Namun, bagi produsen lokal Amerika, ini merupakan peluang besar. Mereka kini punya ruang untuk lebih kompetitif tanpa tekanan harga dari luar. Jika dimanfaatkan dengan baik, kondisi ini dapat memicu percepatan produksi, inovasi teknologi, dan pembukaan lapangan kerja baru.

Di sisi lain, perusahaan Cina juga tidak akan tinggal diam. Mereka kemungkinan akan mengalihkan ekspor ke pasar lain yang lebih terbuka, seperti Asia Tenggara, Timur Tengah, atau Amerika Selatan.

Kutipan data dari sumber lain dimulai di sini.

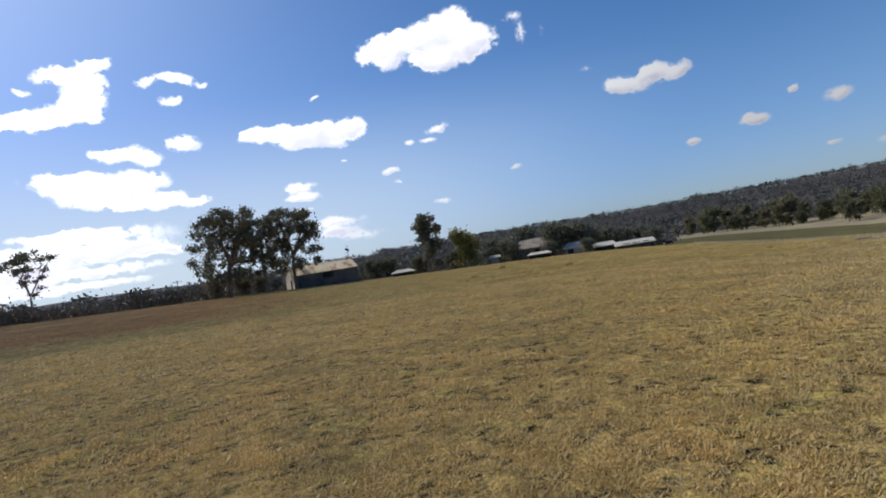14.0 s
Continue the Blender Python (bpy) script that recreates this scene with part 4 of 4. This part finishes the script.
def build_stones():
    rng = random.Random(8)
    for az0, r0, n in ((-68.6, 45, 5), (-67.4, 44.5, 4), (-66.2, 44, 5), (-65.0, 44, 4), (-63.9, 44, 3), (-69.6, 45.5, 3)):
        for k in range(n):
            bm = bmesh.new()
            bmesh.ops.create_icosphere(bm, subdivisions=2, radius=0.5)
            s = (rng.uniform(0.14, 0.34), rng.uniform(0.12, 0.22), rng.uniform(0.08, 0.16))
            for v in bm.verts:
                v.co *= 1 + 0.28 * noise.noise(v.co * 2.2 + Vector((az0, k * 7, 0)))
                v.co = Vector((v.co.x * s[0] * 2, v.co.y * s[1] * 2, v.co.z * s[2] * 2))
            ob = part("stone", bm, STONE, None, "", False)
            ob.matrix_world = Matrix.Translation(at(az0 + rng.uniform(-0.5, 0.5), r0 + rng.uniform(-0.6, 0.6), s[2] * 0.25)) @ pose(0, 0, 0, 0, 0, rng.uniform(0, 180))
            tagged(ob, "tan rough stone lying in dry grass", "stone", "stones in the field")


build_stones()


# ---- drones in the air ----
def build_drone(m, label):
    t = thing("quadcopter_drone", m, label, "drone", "drones")
    part("frame_plate", box(bmesh.new(), (0.15, 0.12, 0.012), pose(0, 0, 0.02), 0.003), BLACK_PLASTIC, t)
    part("frame_plate", box(bmesh.new(), (0.14, 0.11, 0.01), pose(0, 0, -0.025), 0.003), ARM_RED, t, "red lower plate")
    part("electronics", box(bmesh.new(), (0.09, 0.07, 0.05), pose(0, 0, 0.05), 0.008), BLACK_PLASTIC, t)
    part("battery", box(bmesh.new(), (0.14, 0.045, 0.035), pose(0, 0, -0.05), 0.006), BLUE_WRAP, t, "blue wrapped battery")
    part("antenna_mast", tube(bmesh.new(), [(0, 0, 0.07), (-0.03, 0, 0.2)], [0.004, 0.004], 6), BLACK_PLASTIC, t)
    bm = bmesh.new()
    bmesh.ops.create_cone(bm, cap_ends=True, segments=16, radius1=0.033, radius2=0.028, depth=0.016, matrix=pose(-0.03, 0, 0.205))
    part("antenna_puck", bm, BLACK_PLASTIC, t)
    for k, mat in enumerate((ARM_WHITE, ARM_WHITE, ARM_WHITE, ARM_RED)):
        a = 45 + 90 * k
        turn = pose(0, 0, 0, 0, 0, a)
        bm = bmesh.new()
        for y in (-0.016, 0.016):
            tube(bm, [turn @ Vector((0.05, y, 0.0)), turn @ Vector((0.15, y * 0.8, 0.006)), turn @ Vector((0.235, y * 0.5, 0.0))], [0.021, 0.017, 0.02], 6)
        arm = part("arm", bm, mat, t, "red nylon arm" if k > 2 else "white nylon arm")
        bm = bmesh.new()
        bmesh.ops.create_cone(bm, cap_ends=True, segments=14, radius1=0.017, radius2=0.015, depth=0.034, matrix=turn @ pose(0.228, 0, 0.03))
        part("motor", bm, YELLOW_CAP if k == 0 else BLACK_PLASTIC, arm)
        part("leg", tube(bmesh.new(), [turn @ Vector((0.225, 0, 0)), turn @ Vector((0.24, 0, -0.06))], [0.014, 0.01], 6), ARM_WHITE, arm)
        bm = bmesh.new()
        rot = turn @ pose(0.228, 0, 0.052, 0, 0, 25 + 50 * k)
        for s in (-1, 1):
            box(bm, (0.12, 0.018, 0.003), rot @ pose(s * 0.062, 0, 0, s * 12, 0, 0))
        part("propeller", bm, BLACK_PLASTIC, arm)
    return t


def aloft(az, el, r):
    a, e = radians(az), radians(el)
    return Vector((r * math.sin(a) * math.cos(e), r * math.cos(a) * math.cos(e), EYE + r * math.sin(e)))


build_drone(Matrix.Translation(aloft(-40.0, 19.9, 8.6)) @ pose(0, 0, 0, 14, -6, 52), "quadcopter drone with white and red arms hovering")
build_drone(Matrix.Translation(aloft(-95.0, 33.6, 90)) @ pose(0, 0, 0, 10, 0, 30), "small dark quadcopter drone far up in the sky")


# ---- grass: more tufts than one could count ----
def build_grass(name, label, mat, seed, count, az0, az1, r0, r1, h, w, blades, clump=0.0, power=1.0, lie=(0.1, 1.1)):
    rng = np.random.default_rng(seed)
    az = rng.uniform(az0, az1, count)
    u = rng.random(count)
    r = r0 * (r1 / r0) ** (u ** power)
    x, y = r * np.sin(np.radians(az)), r * np.cos(np.radians(az))
    if clump:
        f = np.array([noise.noise((p * 2.3, q * 2.3, 3.0)) + noise.noise((p * 6.1, q * 6.1, 0.0)) for p, q in zip(x, y)])
        keep = f > clump
        az, r, x, y = az[keep], r[keep], x[keep], y[keep]
    n = len(x)
    z = land_z(az, r)
    re = np.interp(az, LAND[:, 0], LAND[:, 1])
    k = np.repeat(np.arange(n), blades)
    a = rng.uniform(0, 2 * math.pi, n * blades)
    grow = 1 + r[k] / 16
    hh = h * rng.uniform(0.5, 1.3, n * blades) * np.minimum(grow, 2.0)
    ww = w * rng.uniform(0.6, 1.3, n * blades) * grow
    out = rng.uniform(*lie, n * blades) * hh
    bx, by, bz = x[k] + rng.normal(0, 0.01 * blades, n * blades) * grow, y[k] + rng.normal(0, 0.01 * blades, n * blades) * grow, z[k] - 0.012
    dx, dy = np.cos(a), np.sin(a)
    v = np.empty((n * blades, 3, 3))
    v[:, 0] = np.stack([bx - dy * ww, by + dx * ww, bz], 1)
    v[:, 1] = np.stack([bx + dy * ww, by - dx * ww, bz], 1)
    v[:, 2] = np.stack([bx + dx * out, by + dy * out, bz + hh], 1)
    f = np.arange(n * blades * 3).reshape(-1, 3)
    ob = new(name, mesh_from(name, v.reshape(-1, 3), f, [mat]))
    return tagged(ob, label, "grass", kind="stuff")


build_grass("short_grass", "short straw-coloured mown grass", STRAW, 1, 150000, -150, 42, 3.2, 32, 0.018, 0.006, 3, lie=(0.3, 1.8))
build_grass("brown_tufts", "scattered brown withered grass tufts", TUFT_DARK, 2, 150000, -150, -66, 3.2, 30, 0.026, 0.008, 6, 0.2, lie=(0.4, 1.8))
build_grass("pale_tufts", "scattered pale withered grass tufts", TUFT_PALE, 4, 110000, -78, 42, 3.2, 36, 0.018, 0.008, 5, 0.2, lie=(0.5, 2.2))


def build_clumps():
    """Brown weedy clumps standing out of the mown grass."""
    for k, (az, r, s) in enumerate(CLUMPS):
        rng = np.random.default_rng(70 + k)
        v, f = leaf_cards([(0, 0, 0.06), (0.16, 0.04, 0.04), (-0.17, 0.02, 0.04)], [(0.2, 0.16, 0.09), (0.14, 0.12, 0.06), (0.16, 0.12, 0.06)], 260, 0.07, rng, 3.0, -0.8)
        v[:, 2] = np.abs(v[:, 2])
        ob = new("weed_clump", mesh_from("weed_clump", v * s * 0.75, f, [TUFT_DARK]))
        ob.matrix_world = Matrix.Translation(at(az, r, -0.02)) @ pose(0, 0, 0, 0, 0, -az)
        tagged(ob, "brown withered weed clump in the mown grass", "weed", "weed clumps in the field")


CLUMPS = [(-105.9, 27.3, 0.70), (-102.0, 45.8, 1.23), (-99.2, 67.8, 1.63), (-93.0, 45.4, 1.22), (-97.3, 41.8, 0.68), (-76.3, 42.7, 1.04), (-94.1, 38.2, 0.72), (-78.7, 31.4, 0.40), (-102.7, 39.7, 0.75)]
build_clumps()


def build_tall_grass():
    """Taller seeding grass along the brow of the field."""
    rng = np.random.default_rng(9)
    n = 30000
    az = rng.uniform(-82, 34, n)
    re = np.interp(az, LAND[:, 0], LAND[:, 1])
    r = re * rng.uniform(0.86, 1.03, n)
    z = land_z(az, r)
    x, y = r * np.sin(np.radians(az)), r * np.cos(np.radians(az))
    h = rng.uniform(0.06, 0.24, n)
    a = rng.uniform(0, 6.283, n)
    w = 0.006 + r * 0.0004
    v = np.empty((n, 3, 3))
    v[:, 0] = np.stack([x - np.sin(a) * w, y + np.cos(a) * w, z - 0.05], 1)
    v[:, 1] = np.stack([x + np.sin(a) * w, y - np.cos(a) * w, z - 0.05], 1)
    v[:, 2] = np.stack([x + np.cos(a) * h * 0.4, y + np.sin(a) * h * 0.4, z + h], 1)
    ob = new("tall_grass", mesh_from("tall_grass", v.reshape(-1, 3), np.arange(n * 3).reshape(-1, 3), [STRAW]))
    tagged(ob, "tall pale seeding grass along the brow of the field", "grass", kind="stuff")


build_tall_grass()
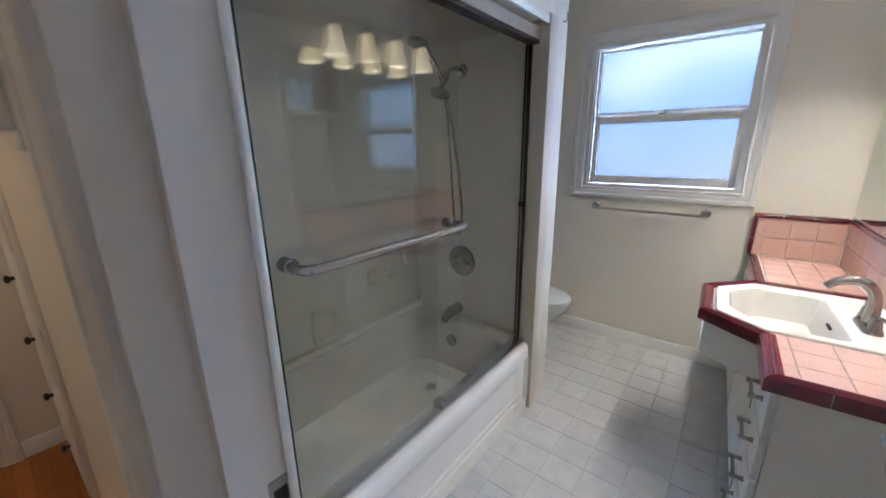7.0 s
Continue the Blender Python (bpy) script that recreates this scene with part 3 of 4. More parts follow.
for y0, y1 in ((3.93, 4.425), (5.755, 6.25)):
    for z0, z1, x in ((1.325, 1.965, 6.55), (0.728, 1.365, 6.52)):
        s = part("sash", boxes((x - 0.015, x + 0.015, y0, y0 + 0.035, z0, z1), (x - 0.015, x + 0.015, y1 - 0.035, y1, z0, z1), (x - 0.015, x + 0.015, y0 + 0.035, y1 - 0.035, z1 - 0.035, z1), (x - 0.015, x + 0.015, y0 + 0.035, y1 - 0.035, z0, z0 + 0.035), bevel=0.002), M_TRIM, w2)
        pane_x(s, x, y0 + 0.03, y1 - 0.03, z0 + 0.03, z1 - 0.03)
    part("glazing_bar", boxes((6.54, 6.56, y0 + 0.035, y1 - 0.035, 1.615, 1.628)), M_TRIM, w2)
pane_x(w2, 6.55, 4.58, 5.60, 0.728, 1.965)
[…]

Pertarungan Teknologi dan Arah Masa Depan

Penting untuk dicatat bahwa kendaraan listrik bukan hanya tentang mobilitas, tetapi juga tentang teknologi baterai, perangkat lunak, konektivitas, dan kecerdasan buatan. Di masa depan, kendaraan listrik akan menjadi bagian dari ekosistem digital yang lebih luas.

Oleh karena itu, negara yang memimpin dalam inovasi EV juga akan memegang kendali atas banyak aspek lain dari teknologi global. Amerika tampaknya menyadari hal ini dan berusaha keras untuk tidak tertinggal.

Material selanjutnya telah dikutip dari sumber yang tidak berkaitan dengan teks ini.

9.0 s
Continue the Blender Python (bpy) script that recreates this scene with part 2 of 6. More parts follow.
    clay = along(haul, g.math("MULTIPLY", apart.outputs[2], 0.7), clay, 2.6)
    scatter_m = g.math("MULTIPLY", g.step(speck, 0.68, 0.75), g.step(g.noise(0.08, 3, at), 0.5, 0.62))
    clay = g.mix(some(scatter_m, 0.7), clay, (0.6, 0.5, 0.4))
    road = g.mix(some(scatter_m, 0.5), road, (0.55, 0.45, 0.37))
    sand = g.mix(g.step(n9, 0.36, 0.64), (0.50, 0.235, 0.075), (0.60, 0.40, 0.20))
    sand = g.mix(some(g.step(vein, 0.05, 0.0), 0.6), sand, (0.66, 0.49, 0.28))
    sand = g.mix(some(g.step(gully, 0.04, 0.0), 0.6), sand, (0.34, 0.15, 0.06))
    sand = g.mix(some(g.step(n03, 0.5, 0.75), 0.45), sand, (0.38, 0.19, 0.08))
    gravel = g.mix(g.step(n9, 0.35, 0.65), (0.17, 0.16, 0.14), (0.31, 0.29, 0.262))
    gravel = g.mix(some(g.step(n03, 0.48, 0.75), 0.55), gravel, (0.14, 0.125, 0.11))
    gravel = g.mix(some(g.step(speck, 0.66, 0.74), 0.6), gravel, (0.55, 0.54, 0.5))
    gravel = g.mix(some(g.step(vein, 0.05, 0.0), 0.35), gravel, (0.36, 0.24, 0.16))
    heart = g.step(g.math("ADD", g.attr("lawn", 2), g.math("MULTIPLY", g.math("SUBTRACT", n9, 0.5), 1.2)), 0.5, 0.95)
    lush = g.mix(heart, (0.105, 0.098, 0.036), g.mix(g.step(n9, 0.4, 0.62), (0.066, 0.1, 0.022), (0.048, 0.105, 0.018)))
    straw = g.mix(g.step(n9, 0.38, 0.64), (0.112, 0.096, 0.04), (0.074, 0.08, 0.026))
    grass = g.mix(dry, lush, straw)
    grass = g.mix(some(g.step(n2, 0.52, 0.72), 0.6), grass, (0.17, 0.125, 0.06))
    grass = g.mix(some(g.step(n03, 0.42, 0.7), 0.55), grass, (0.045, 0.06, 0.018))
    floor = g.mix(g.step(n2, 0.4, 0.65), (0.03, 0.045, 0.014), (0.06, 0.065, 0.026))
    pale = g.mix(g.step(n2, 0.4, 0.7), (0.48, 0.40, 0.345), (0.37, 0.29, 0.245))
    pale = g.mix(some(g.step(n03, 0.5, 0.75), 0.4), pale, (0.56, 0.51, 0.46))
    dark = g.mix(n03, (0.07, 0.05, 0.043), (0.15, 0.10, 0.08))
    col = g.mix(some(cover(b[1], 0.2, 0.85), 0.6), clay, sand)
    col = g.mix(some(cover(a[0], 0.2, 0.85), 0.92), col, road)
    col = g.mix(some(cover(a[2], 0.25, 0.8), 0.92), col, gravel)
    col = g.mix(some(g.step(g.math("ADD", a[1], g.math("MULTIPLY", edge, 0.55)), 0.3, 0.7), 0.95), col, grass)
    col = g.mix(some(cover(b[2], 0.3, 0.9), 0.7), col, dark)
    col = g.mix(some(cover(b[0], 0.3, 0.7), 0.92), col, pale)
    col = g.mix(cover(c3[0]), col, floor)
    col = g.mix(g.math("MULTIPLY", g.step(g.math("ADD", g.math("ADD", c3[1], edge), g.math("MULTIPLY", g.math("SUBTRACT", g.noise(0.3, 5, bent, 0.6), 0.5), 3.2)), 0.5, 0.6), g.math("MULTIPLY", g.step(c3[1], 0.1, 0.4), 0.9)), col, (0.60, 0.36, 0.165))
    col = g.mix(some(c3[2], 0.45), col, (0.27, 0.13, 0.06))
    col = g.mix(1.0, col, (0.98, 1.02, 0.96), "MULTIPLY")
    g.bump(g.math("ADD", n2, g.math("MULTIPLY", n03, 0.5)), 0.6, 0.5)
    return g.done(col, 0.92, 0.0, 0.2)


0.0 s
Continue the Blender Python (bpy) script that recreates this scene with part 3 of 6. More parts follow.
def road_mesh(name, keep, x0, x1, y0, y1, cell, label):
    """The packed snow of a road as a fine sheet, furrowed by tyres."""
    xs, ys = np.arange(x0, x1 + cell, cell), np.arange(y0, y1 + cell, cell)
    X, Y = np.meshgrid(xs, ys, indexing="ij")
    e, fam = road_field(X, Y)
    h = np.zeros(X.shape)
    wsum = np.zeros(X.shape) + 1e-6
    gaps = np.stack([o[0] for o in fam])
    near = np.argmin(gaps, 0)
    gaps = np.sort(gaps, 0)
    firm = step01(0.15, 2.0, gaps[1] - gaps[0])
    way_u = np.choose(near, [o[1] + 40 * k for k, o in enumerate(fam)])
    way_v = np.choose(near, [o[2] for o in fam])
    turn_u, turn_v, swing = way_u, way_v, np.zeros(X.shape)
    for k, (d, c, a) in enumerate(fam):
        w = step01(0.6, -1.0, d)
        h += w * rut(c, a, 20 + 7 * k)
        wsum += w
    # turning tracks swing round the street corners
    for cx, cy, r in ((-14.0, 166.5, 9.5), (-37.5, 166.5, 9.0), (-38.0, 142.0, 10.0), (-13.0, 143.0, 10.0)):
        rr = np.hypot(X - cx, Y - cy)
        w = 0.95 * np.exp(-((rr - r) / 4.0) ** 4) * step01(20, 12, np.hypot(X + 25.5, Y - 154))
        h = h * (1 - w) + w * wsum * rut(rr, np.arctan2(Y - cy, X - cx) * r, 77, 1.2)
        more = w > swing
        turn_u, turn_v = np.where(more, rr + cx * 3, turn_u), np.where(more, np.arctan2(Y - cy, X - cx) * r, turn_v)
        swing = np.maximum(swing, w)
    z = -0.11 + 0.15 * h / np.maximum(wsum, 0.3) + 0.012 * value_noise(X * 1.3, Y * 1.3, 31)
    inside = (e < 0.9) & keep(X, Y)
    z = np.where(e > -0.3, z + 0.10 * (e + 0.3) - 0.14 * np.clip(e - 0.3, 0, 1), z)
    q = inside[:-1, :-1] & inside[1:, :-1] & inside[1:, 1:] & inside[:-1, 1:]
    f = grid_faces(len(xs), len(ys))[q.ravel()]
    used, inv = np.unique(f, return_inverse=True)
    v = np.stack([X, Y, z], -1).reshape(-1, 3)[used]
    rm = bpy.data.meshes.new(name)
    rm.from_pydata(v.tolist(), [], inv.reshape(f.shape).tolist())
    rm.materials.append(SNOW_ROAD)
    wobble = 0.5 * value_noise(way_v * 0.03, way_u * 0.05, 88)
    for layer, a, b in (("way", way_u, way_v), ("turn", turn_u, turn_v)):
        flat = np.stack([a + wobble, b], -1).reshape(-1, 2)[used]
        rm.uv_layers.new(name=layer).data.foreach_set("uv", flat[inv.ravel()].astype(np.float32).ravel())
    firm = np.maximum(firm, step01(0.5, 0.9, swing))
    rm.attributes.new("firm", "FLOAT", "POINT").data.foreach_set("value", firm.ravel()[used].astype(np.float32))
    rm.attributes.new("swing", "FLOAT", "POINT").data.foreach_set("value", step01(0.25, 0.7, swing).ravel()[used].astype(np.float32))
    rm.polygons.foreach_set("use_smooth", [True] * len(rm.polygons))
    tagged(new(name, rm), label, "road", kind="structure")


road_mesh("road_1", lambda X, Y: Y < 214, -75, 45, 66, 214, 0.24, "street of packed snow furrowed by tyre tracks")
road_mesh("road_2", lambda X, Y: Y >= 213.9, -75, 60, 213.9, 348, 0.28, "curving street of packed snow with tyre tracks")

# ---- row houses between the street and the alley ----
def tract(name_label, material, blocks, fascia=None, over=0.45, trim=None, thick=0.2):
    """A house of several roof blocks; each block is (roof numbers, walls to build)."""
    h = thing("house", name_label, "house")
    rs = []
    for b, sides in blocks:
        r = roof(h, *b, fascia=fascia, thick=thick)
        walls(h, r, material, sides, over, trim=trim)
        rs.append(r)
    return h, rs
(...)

Tarif 245% ini bisa dianggap sebagai salah satu strategi jangka panjang untuk memastikan bahwa AS tetap menjadi pemain utama dalam ekonomi hijau. Namun, keberhasilan strategi ini tetap tergantung pada seberapa cepat dan kuat industri lokal dapat tumbuh dan berinovasi.

Kesimpulan: Dunia Menuju Perubahan Baru

Tarif impor 245% dari Amerika kepada Cina menjadi salah satu kebijakan ekonomi paling berani di era kendaraan listrik. Di balik angka besar tersebut, tersembunyi banyak pertanyaan tentang masa depan perdagangan global, keberlanjutan industri, dan arah teknologi dunia.

Apakah kebijakan ini akan melindungi industri Amerika atau justru memicu konflik dagang yang berkepanjangan? Apakah ini menjadi titik balik dominasi Cina di pasar EV, atau justru mendorong mereka semakin kuat di wilayah lain?

Yang jelas, dunia kini menyaksikan pergeseran besar dalam peta ekonomi global. Tarik-menarik antara keterbukaan pasar dan perlindungan industri akan terus mewarnai kebijakan berbagai negara. Dan dalam babak baru ini, kendaraan listrik menjadi simbol dari kompetisi yang lebih besar dari sekadar mobil—ia adalah simbol masa depan.